+++ Data segment +++
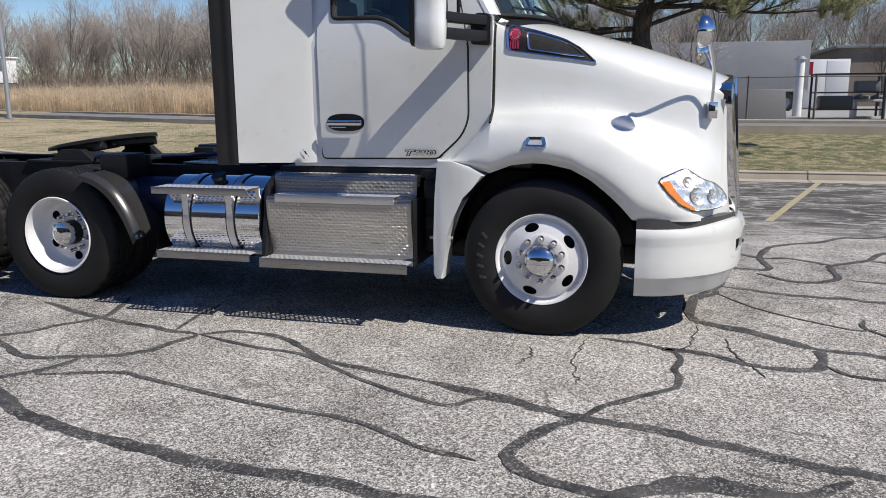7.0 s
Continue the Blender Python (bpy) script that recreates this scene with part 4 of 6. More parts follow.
# door handle and its dish
HO = [(-1.345 + 0.133 * math.copysign(abs(math.cos(a)) ** 0.75, math.cos(a)), 1.357 + 0.058 * math.copysign(abs(math.sin(a)) ** 0.8, math.sin(a))) for a in np.linspace(0, 2 * math.pi, 32, endpoint=False)]
bm = panel(bmesh.new(), HO, [], 0.008, lambda u, v: on_side(u, v, 0.012))
hd = part("door_handle", bm, BLACK_PLASTIC, door, "black handle dish with chrome grip")
bm = bmesh.new()
box(bm, -1.466, -1.221, -1.008, -0.985, 1.337, 1.375, 0.009)
box(bm, -1.44, -1.33, -1.0, -0.985, 1.322, 1.330, 0.002)
gr = part("handle_grip", bm, CHROME, door)
mirrored(hd).parent = door_l
mirrored(gr).parent = door_l

# model badge on the door
txt = bpy.data.curves.new("badge_text", "FONT")
txt.body = "T680"
txt.size = 0.066
txt.extrude = 0.003
txt.bevel_depth = 0.0012
txt.shear = 0.25
txt.align_x = "CENTER"
tob = new("badge_text", txt)
dg = bpy.context.evaluated_depsgraph_get()
me = bpy.data.meshes.new_from_object(tob.evaluated_get(dg))
bpy.data.objects.remove(tob)
me.materials.append(CHROME)
bd = new("model_badge", me)
bd.parent = door
bd.matrix_local = Matrix.LocRotScale((-0.835, -0.966, 1.143), Euler((radians(90), 0, 0)), (1.5, 0.74, 1.0))
tagged(bd, "chrome model lettering on the door")
txt.offset = 0.0055
txt.bevel_depth = 0.0
tob = new("badge_text", txt)
dg = bpy.context.evaluated_depsgraph_get()
me2 = bpy.data.meshes.new_from_object(tob.evaluated_get(dg))
bpy.data.objects.remove(tob)
me2.materials.append(SEAM)
bd2 = new("badge_backing", me2)
bd2.parent = door
bd2.matrix_local = Matrix.LocRotScale((-0.835, -0.9642, 1.143), Euler((radians(90), 0, 0)), (1.5, 0.74, 0.4))

# side fairings behind the cab
bm = bmesh.new()
FPL = smooth_path([(-1.567, -0.950), (-1.62, -0.970), (-1.78, -1.015), (-1.95, -1.06), (-2.085, -1.095)], 4)
grid(bm, [[(x, y, z) for z in (1.085, 1.10, 1.6, 2.1, 2.615, 2.628)] for x, y in FPL])
thicken(bm, 0.025)
fa = part("cab_fairing", bm, WHITE, truck, "tall white cab side fairing with black trailing flap")
bm = bmesh.new()
grid(bm, [[(x, y, z) for z in (1.07, 1.6, 2.1, 2.63)] for x, y in smooth_path([(-2.08, -1.088), (-2.12, -1.102), (-2.16, -1.098), (-2.2, -1.106), (-2.24, -1.11)], 3)])
thicken(bm, 0.02)
ff = part("fairing_flap", bm, BLACK_RUBBER, fa, "black rubber fairing extender")
bm = bmesh.new()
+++
» Problem statement:
Reproduce the material above from its first line through the line containing "mirrored(gr).parent = door_l", both ends included, and skip every picture.

» Result of the task:
7.0 s
Continue the Blender Python (bpy) script that recreates this scene with part 4 of 6. More parts follow.
# door handle and its dish
HO = [(-1.345 + 0.133 * math.copysign(abs(math.cos(a)) ** 0.75, math.cos(a)), 1.357 + 0.058 * math.copysign(abs(math.sin(a)) ** 0.8, math.sin(a))) for a in np.linspace(0, 2 * math.pi, 32, endpoint=False)]
bm = panel(bmesh.new(), HO, [], 0.008, lambda u, v: on_side(u, v, 0.012))
hd = part("door_handle", bm, BLACK_PLASTIC, door, "black handle dish with chrome grip")
bm = bmesh.new()
box(bm, -1.466, -1.221, -1.008, -0.985, 1.337, 1.375, 0.009)
box(bm, -1.44, -1.33, -1.0, -0.985, 1.322, 1.330, 0.002)
gr = part("handle_grip", bm, CHROME, door)
mirrored(hd).parent = door_l
mirrored(gr).parent = door_l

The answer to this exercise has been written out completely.